Saved entries:

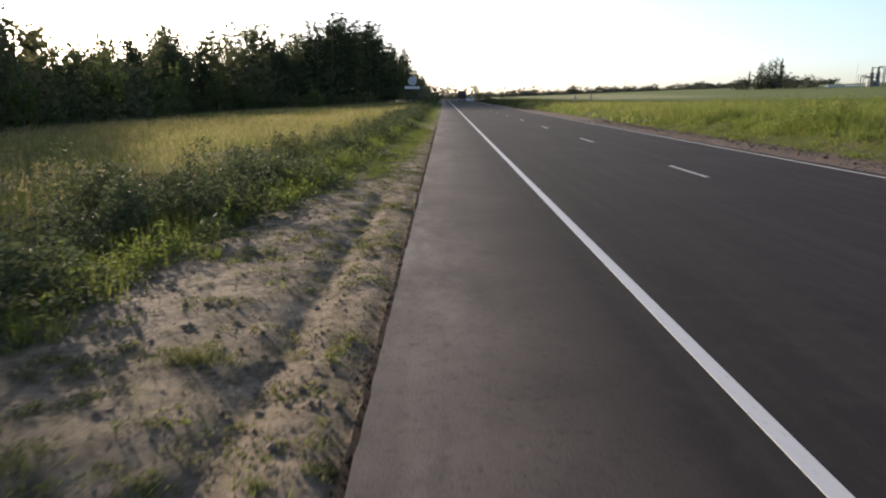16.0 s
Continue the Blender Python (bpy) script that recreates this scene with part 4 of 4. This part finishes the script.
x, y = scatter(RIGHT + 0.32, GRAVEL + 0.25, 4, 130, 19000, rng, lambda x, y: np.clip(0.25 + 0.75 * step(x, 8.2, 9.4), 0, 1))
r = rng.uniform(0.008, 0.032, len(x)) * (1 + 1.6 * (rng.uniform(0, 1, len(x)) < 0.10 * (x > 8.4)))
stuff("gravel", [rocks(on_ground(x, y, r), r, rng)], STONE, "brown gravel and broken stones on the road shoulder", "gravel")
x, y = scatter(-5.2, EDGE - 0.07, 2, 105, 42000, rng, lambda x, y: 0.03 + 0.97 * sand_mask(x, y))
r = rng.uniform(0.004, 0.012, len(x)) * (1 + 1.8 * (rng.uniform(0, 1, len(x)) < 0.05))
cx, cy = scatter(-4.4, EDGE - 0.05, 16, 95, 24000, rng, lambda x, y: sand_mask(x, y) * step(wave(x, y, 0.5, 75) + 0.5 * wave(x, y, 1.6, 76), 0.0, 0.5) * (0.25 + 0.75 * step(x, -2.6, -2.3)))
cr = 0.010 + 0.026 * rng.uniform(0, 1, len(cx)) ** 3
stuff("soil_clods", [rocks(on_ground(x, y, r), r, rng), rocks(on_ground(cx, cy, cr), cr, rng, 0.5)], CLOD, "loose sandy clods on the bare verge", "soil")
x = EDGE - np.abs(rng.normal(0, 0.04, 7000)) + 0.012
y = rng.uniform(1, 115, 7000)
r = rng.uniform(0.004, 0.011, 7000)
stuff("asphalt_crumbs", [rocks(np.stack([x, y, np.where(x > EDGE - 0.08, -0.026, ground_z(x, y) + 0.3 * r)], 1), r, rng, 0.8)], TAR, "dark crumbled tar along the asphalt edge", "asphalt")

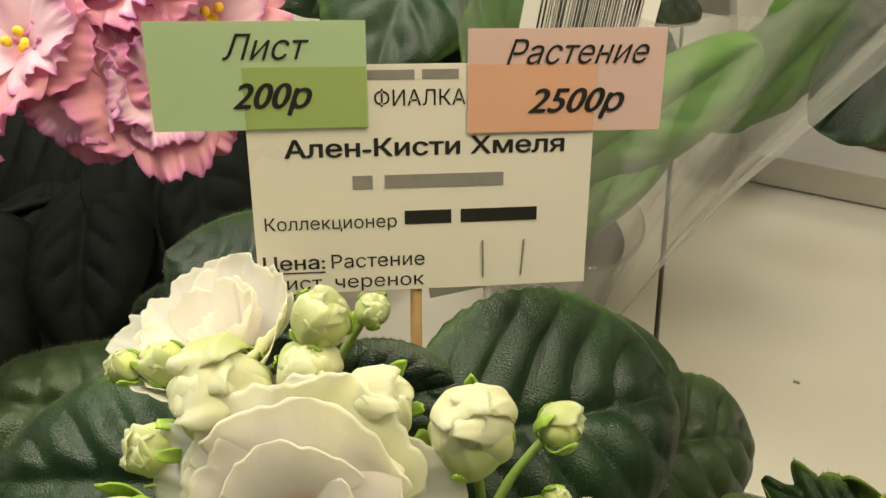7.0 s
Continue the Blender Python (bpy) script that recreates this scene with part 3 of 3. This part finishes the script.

Aim of the exercise: Copy out every line of the material above exactly, skipping the pictures.

Reply to the task:
16.0 s
Continue the Blender Python (bpy) script that recreates this scene with part 4 of 4. This part finishes the script.
x, y = scatter(RIGHT + 0.32, GRAVEL + 0.25, 4, 130, 19000, rng, lambda x, y: np.clip(0.25 + 0.75 * step(x, 8.2, 9.4), 0, 1))
r = rng.uniform(0.008, 0.032, len(x)) * (1 + 1.6 * (rng.uniform(0, 1, len(x)) < 0.10 * (x > 8.4)))
stuff("gravel", [rocks(on_ground(x, y, r), r, rng)], STONE, "brown gravel and broken stones on the road shoulder", "gravel")
x, y = scatter(-5.2, EDGE - 0.07, 2, 105, 42000, rng, lambda x, y: 0.03 + 0.97 * sand_mask(x, y))
r = rng.uniform(0.004, 0.012, len(x)) * (1 + 1.8 * (rng.uniform(0, 1, len(x)) < 0.05))
cx, cy = scatter(-4.4, EDGE - 0.05, 16, 95, 24000, rng, lambda x, y: sand_mask(x, y) * step(wave(x, y, 0.5, 75) + 0.5 * wave(x, y, 1.6, 76), 0.0, 0.5) * (0.25 + 0.75 * step(x, -2.6, -2.3)))
cr = 0.010 + 0.026 * rng.uniform(0, 1, len(cx)) ** 3
stuff("soil_clods", [rocks(on_ground(x, y, r), r, rng), rocks(on_ground(cx, cy, cr), cr, rng, 0.5)], CLOD, "loose sandy clods on the bare verge", "soil")
x = EDGE - np.abs(rng.normal(0, 0.04, 7000)) + 0.012
y = rng.uniform(1, 115, 7000)
r = rng.uniform(0.004, 0.011, 7000)
stuff("asphalt_crumbs", [rocks(np.stack([x, y, np.where(x > EDGE - 0.08, -0.026, ground_z(x, y) + 0.3 * r)], 1), r, rng, 0.8)], TAR, "dark crumbled tar along the asphalt edge", "asphalt")

7.0 s
Continue the Blender Python (bpy) script that recreates this scene with part 3 of 3. This part finishes the script.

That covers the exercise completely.